Both crude oil benchmarks rose on Wednesday after news of a drawdown in U.S. crude inventories and a dip in U.S. output. The U.S. Energy Information Administration said inventories fell 1.8 million barrels in the week to May 12 to 520.8 million barrels.
In addition to U.S. crude stocks drawing down for the sixth consecutive week, the EIA showed an increase in refining rates.
But Michael Dei-Michei, head of research at JBC Energy in Vienna, said the market should consider that intermediate products - gas oils, diesel oil and other products - are not featured in the headline EIA numbers, and those stocks are rising, which could lead to higher finished product inventories. That could slow the supply drawdown.
"The effects of higher crude runs may not have fully filtered through yet, with stocks of unfinished oils having risen strongly over recent weeks, meaning that the headline categories should start to reflect some of this in the near future."
"The effects of higher production could become a lot more visible in the next few weeks," he said.
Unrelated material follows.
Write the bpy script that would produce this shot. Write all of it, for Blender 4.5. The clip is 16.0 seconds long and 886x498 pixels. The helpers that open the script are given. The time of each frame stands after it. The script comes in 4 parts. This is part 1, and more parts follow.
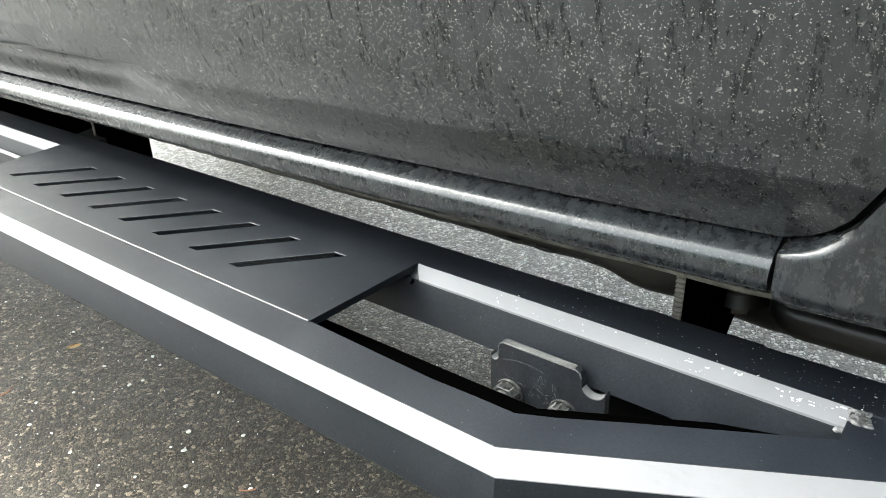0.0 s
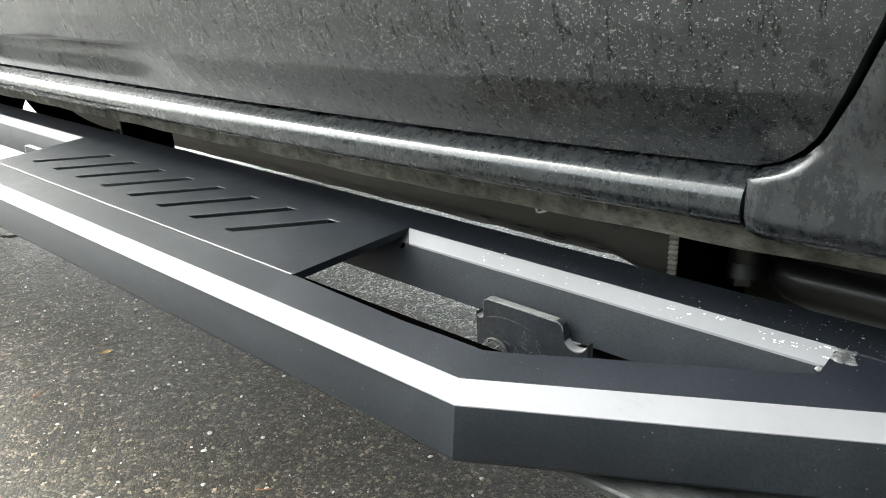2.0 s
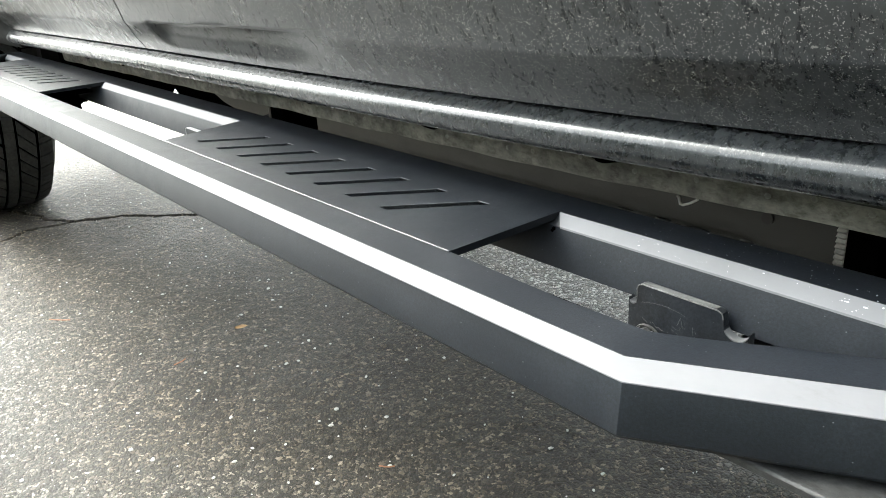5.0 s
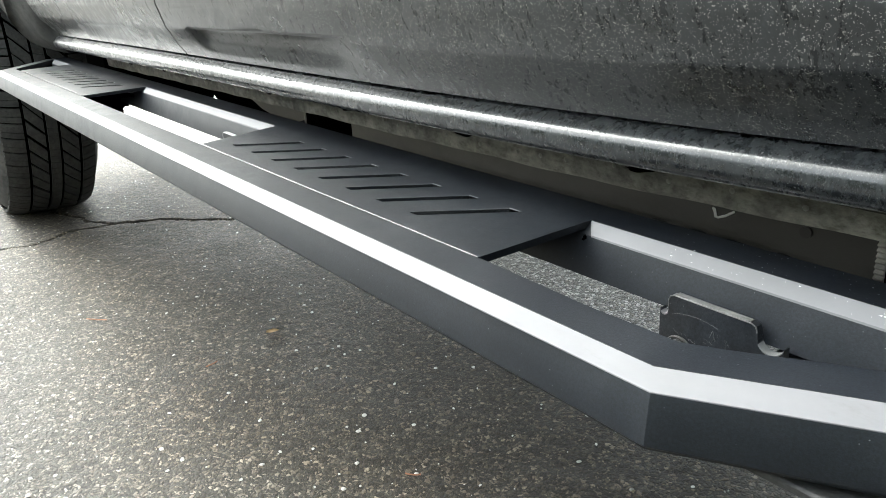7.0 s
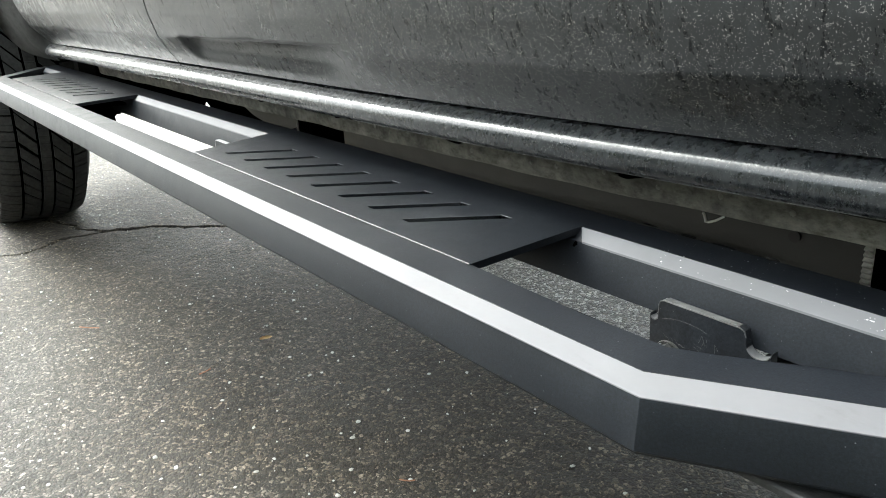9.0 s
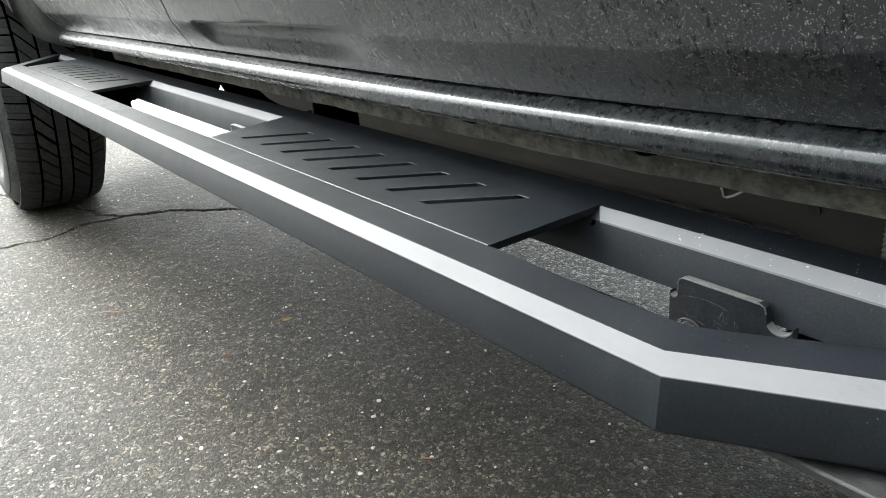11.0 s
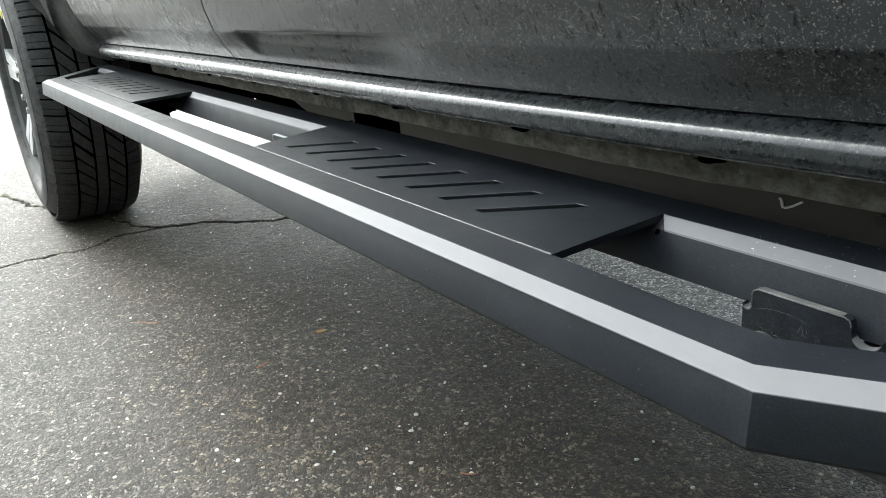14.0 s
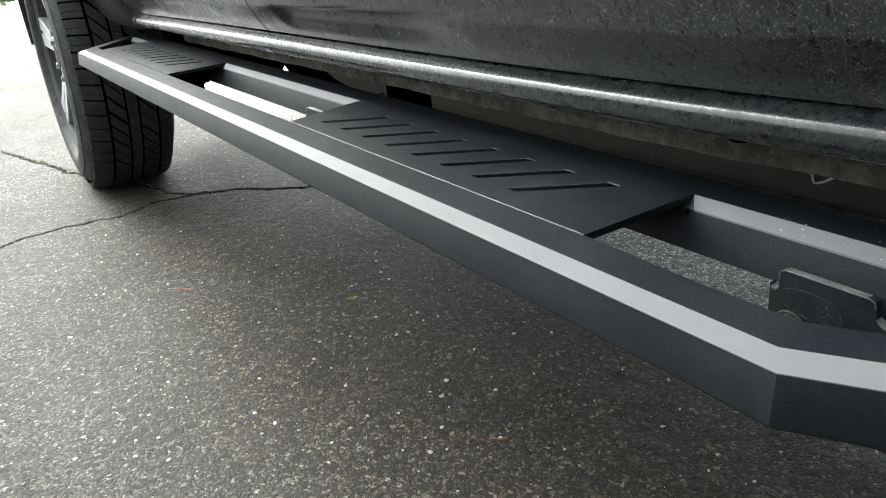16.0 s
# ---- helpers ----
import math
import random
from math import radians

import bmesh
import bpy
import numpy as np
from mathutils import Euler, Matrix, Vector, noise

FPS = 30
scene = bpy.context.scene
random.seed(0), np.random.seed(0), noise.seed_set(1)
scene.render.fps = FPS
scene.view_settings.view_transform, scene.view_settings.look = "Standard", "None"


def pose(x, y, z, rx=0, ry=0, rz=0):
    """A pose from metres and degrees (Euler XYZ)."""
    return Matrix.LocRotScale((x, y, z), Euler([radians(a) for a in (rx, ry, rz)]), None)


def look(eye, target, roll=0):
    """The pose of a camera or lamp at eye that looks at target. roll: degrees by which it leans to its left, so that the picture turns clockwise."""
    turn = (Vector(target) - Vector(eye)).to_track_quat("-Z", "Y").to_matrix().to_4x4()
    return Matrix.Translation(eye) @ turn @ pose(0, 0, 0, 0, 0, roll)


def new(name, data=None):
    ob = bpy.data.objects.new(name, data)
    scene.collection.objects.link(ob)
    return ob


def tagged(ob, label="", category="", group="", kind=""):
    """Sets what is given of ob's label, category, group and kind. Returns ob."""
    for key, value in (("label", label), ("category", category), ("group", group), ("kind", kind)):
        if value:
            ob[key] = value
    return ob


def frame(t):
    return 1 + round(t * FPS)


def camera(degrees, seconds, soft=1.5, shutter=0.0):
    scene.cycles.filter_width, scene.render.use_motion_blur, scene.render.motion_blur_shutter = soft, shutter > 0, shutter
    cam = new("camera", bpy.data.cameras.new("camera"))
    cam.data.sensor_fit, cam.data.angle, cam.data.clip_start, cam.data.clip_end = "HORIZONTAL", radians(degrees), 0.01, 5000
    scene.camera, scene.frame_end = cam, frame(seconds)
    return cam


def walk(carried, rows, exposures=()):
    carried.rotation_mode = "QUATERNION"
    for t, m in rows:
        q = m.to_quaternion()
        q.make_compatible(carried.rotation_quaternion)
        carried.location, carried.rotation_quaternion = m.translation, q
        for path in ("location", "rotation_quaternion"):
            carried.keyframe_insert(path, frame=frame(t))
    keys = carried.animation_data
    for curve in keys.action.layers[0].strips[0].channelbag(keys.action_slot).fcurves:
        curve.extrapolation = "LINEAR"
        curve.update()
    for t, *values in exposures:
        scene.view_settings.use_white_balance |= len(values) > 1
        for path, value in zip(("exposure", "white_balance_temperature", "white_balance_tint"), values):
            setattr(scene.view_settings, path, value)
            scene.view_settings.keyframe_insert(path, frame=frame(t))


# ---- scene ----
cam = camera(61.0, 16.0, soft=0.95)
PATH = [
    (0, (-0.157, 0.233, 0.736), (0.963, -1.177, -0.134), -1.8),
    (0.5, (-0.175, 0.231, 0.732), (0.958, -1.176, -0.126), -1.2),
    (1, (-0.186, 0.215, 0.701), (0.948, -1.188, -0.163), -0.6),
    (1.5, (-0.208, 0.223, 0.699), (0.986, -1.16, -0.115), -2.3),
    (2, (-0.198, 0.225, 0.687), (1.039, -1.142, -0.088), -3.1),
    (2.5, (-0.206, 0.221, 0.693), (1.053, -1.133, -0.07), -3.8),
    (3, (-0.206, 0.221, 0.688), (1.066, -1.119, -0.077), -4.2),
    (3.5, (-0.202, 0.226, 0.686), (1.102, -1.086, -0.075), -4.3),
    (4, (-0.198, 0.23, 0.683), (1.1, -1.089, -0.076), -2.8),
    (4.5, (-0.199, 0.234, 0.679), (1.146, -1.032, -0.088), -3.0),
    (5, (-0.185, 0.254, 0.682), (1.252, -0.907, -0.084), -4.1),
    (7.5, (-0.187, 0.252, 0.678), (1.317, -0.847, -0.051), -3.9),
    (8, (-0.19, 0.253, 0.684), (1.316, -0.854, -0.029), -4.1),
    (8.5, (-0.189, 0.254, 0.683), (1.312, -0.857, -0.034), -4.1),
    (9, (-0.189, 0.253, 0.681), (1.303, -0.866, -0.043), -4.0),
    (11.5, (-0.189, 0.257, 0.685), (1.328, -0.789, -0.092), -6.3),
    (12, (-0.187, 0.26, 0.685), (1.352, -0.762, -0.079), -6.8),
    (12.5, (-0.186, 0.262, 0.687), (1.365, -0.749, -0.07), -7.1),
    (13, (-0.186, 0.264, 0.687), (1.379, -0.737, -0.055), -7.1),
    (13.5, (-0.183, 0.266, 0.686), (1.383, -0.743, -0.041), -6.8),
    (14, (-0.165, 0.267, 0.678), (1.385, -0.762, -0.057), -6.0),
    (14.5, (-0.166, 0.27, 0.692), (1.387, -0.747, -0.051), -6.2),
    (15, (-0.172, 0.278, 0.696), (1.394, -0.713, -0.055), -6.6),
    (15.5, (-0.173, 0.278, 0.698), (1.392, -0.68, -0.095), -7.0),
    (16, (-0.173, 0.278, 0.696), (1.39, -0.664, -0.122), -6.9),
]
EXPOSURES = [(t, e - 0.20, k + 220, -1) for t, e, k in ((0, 3.18, 5950), (3, 3.0, 5950), (5.2, 2.97, 5900), (7.5, 2.7, 5850), (9, 2.55, 5850), (11.5, 2.36, 5750), (12, 1.90, 5700), (13, 2.06, 5700), (14.5, 2.24, 5750), (15, 2.04, 5750), (16, 1.95, 5800))]
walk(cam, [(t, look(eye, target, roll)) for t, eye, target, roll in PATH], EXPOSURES)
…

A surplus of U.S. supply has led to large volumes of crude being exported from the United States to northern Asia, undermining OPEC-led efforts to tighten the market.
Shipping data in Thomson Reuters Eikon shows that U.S. crude exports to Asia have soared from a handful of tankers a quarter throughout 2015 and 2016 to 10 tankers in the first quarter of 2017 and that figure is expected to rise.